The heat death of the universe is a possible ultimate end of the universe in which it has diminished to a state of no thermodynamic free energy and therefore can no longer sustain processes that increase entropy. Despite the name, the heat death of the universe isn’t a fiery inferno. Instead, it’s the death of all differences in heat. This may not sound particularly scary, but the heat death actually is. That’s because nearly everything in everyday life requires some kind of temperature difference, either directly or indirectly. Once the universe reaches heat death, everything everywhere will be the same temperature. As a result every star will die, nearly all matter will decay, and eventually all that will be left is a sparse soup of particles and radiation. In this “Big Freeze”, the universe ends up uniformly cold, dead and empty. However, related to The Glenn Miller Sessions, the band’s name seems to be pure irony because everything about The Heat Death’s music is immaculate, immediate energy.

The Glenn Miller Sessions is another gem released by Clean Feed Records, it’s a three CD set with more than three hours of marvelous music. The band members – a Swedish/Norwegian super group – are Kjetil Møster (tenor saxophone and clarinet), Martin Küchen (alto saxophone and flute), Mats Äleklint (trombone), Ola Høyer (double bass) and Dag Erik Knedal Andersen (drums).
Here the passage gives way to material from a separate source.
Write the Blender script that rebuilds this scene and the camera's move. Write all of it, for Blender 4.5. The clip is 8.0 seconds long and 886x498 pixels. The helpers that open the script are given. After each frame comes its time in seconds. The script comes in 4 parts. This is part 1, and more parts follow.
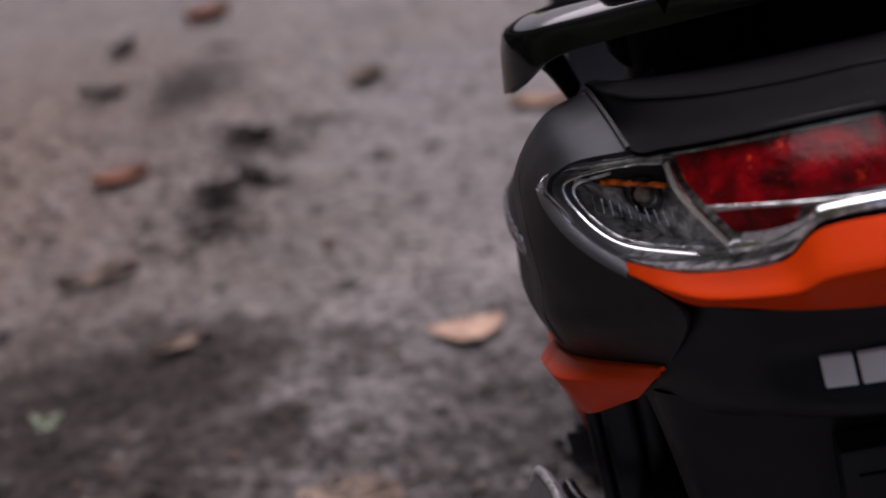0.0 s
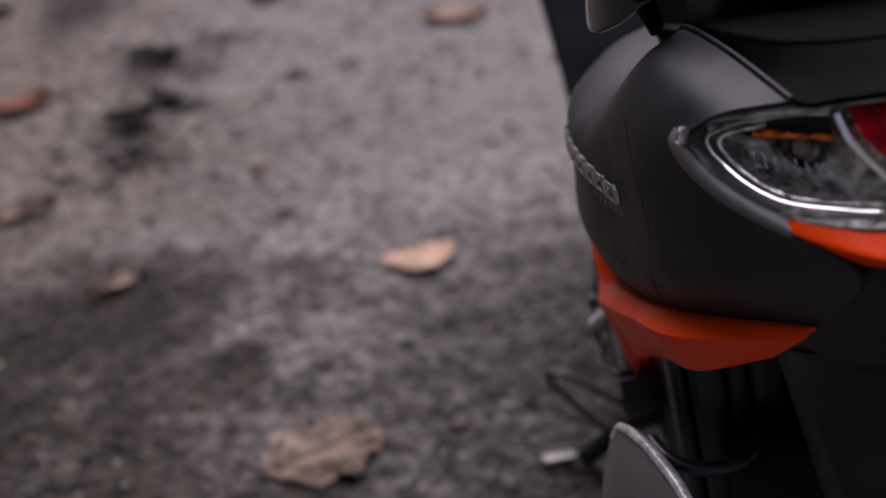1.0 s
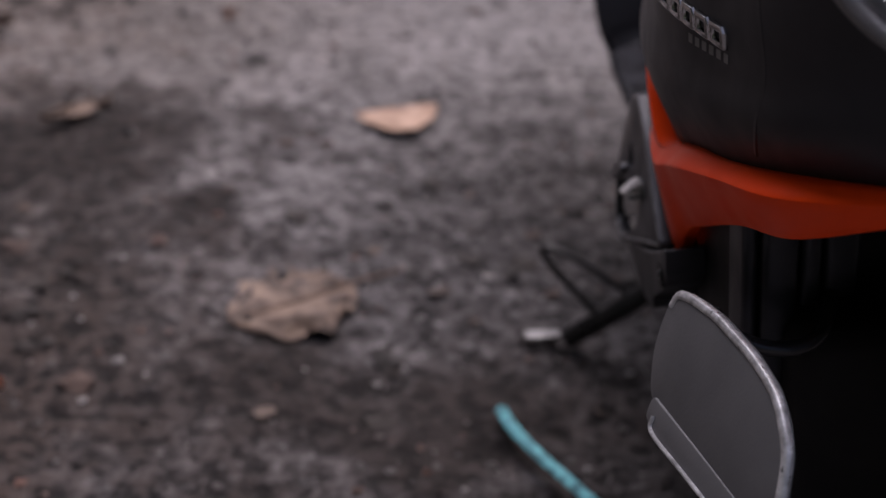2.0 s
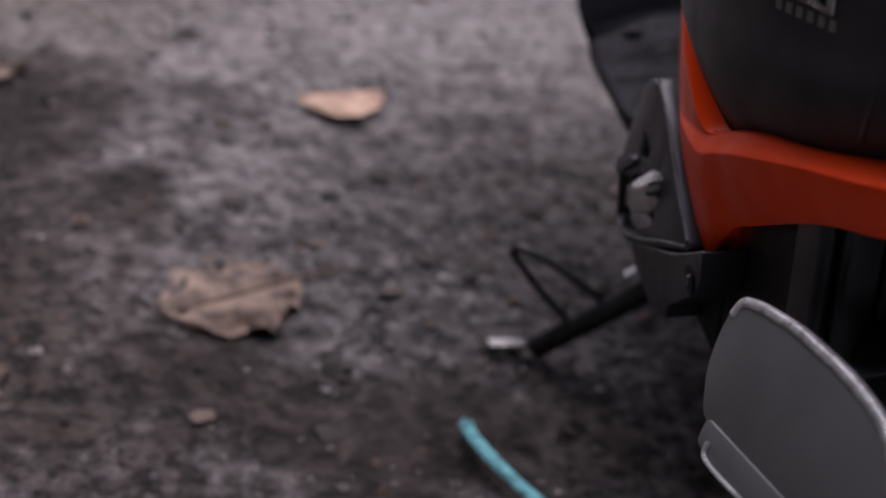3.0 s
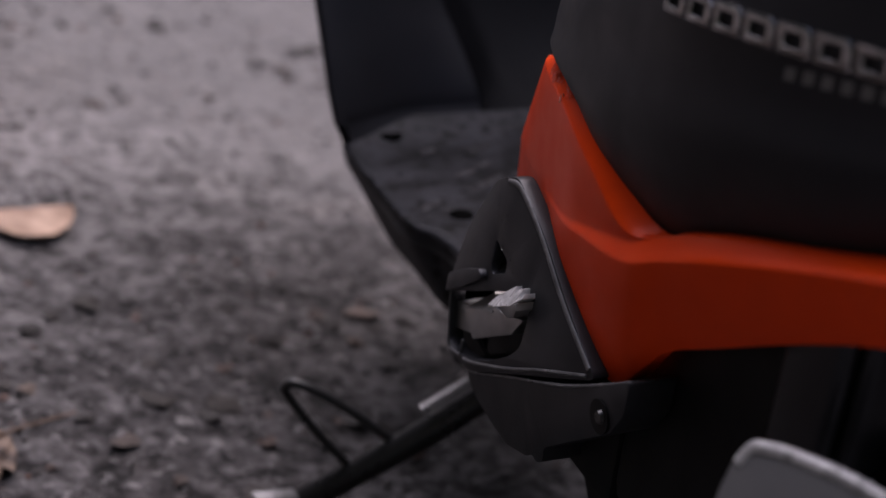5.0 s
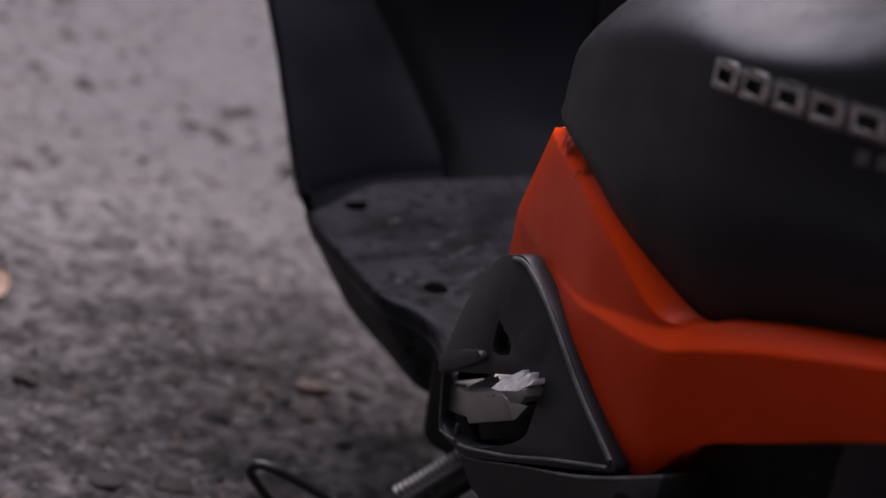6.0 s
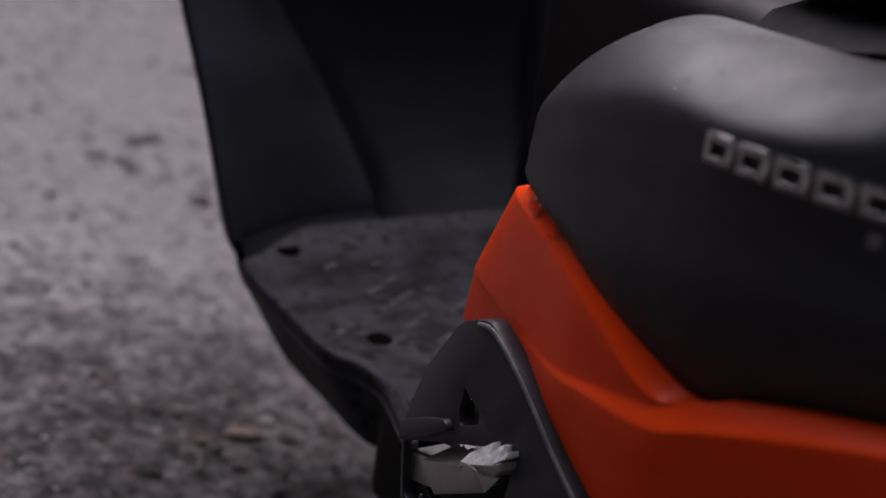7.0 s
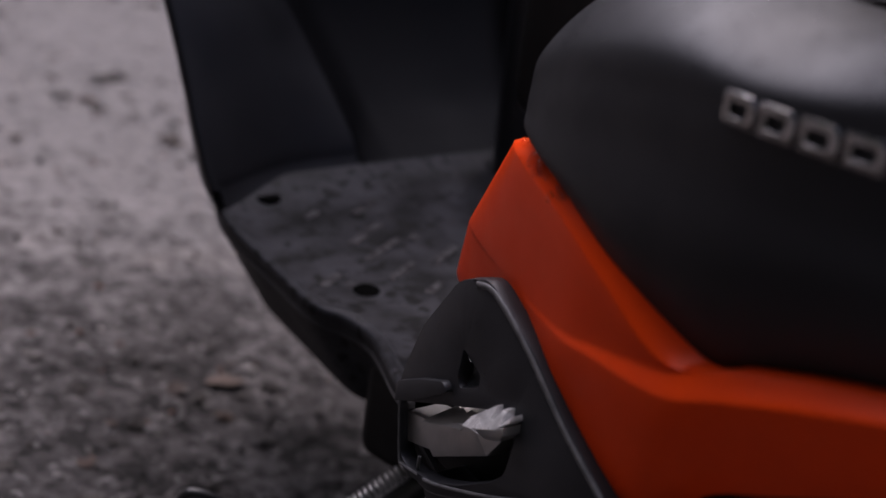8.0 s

The center of the album consists of four tracks called “Myriads of Space 1 – 4”, extensive improvisations between 15 and 29 minutes long. In the first three parts you can see a main principle: The music isn’t mainly about different dynamics (although they exist, of course), the four tracks start rather restrained just to build up intensity quite quickly, and then the band puts the pedal to the metal, the rhythm section pushes the horns without ceasing, which spurs them to soar. Especially Mats Äleklint proves what an extraordinary soloist and team player he is (as in Angles 9 and in Paal Nilssen-Love’s Large Unit). Variety is created by different sounds, for example when Küchen plays the flute or Møster changes to clarinet. The highlights of the album are the moments when one of the musicians decides to play a real riff, e.g. Ola Høyer around the 24-minute-mark of “Myriads of Space 1”, when he focuses on a blues pattern and supported by a steady beat by Andersen it lets the others just shine. A similar passage can be found at the beginning of “Unservable Jazz Soup” or when Äleklint contributes a staccato riff in “Myriads of Space 3” around 9:20 min., which is foiled by Küchen’s furious alto cries and Møster’s elegiac tenor lines. These are wonderful references to the roots of free jazz, it’s spirituality, to the call-and-response tradition of the work songs and field hollers.

What’s so exciting about The Glenn Miller Sessions is the interwovenness of the individual voices, how they interlock and dance around each other, how they take each other by the hand (so to say). There is hardly any up and down, no big and small, instead all the notes are important, every little sound is precondition and consequence to the others. It’s perfect harmony although we’re talking about atonal music. Old school free jazz at its best, real fire music – and it has nothing to do with Glenn Miller.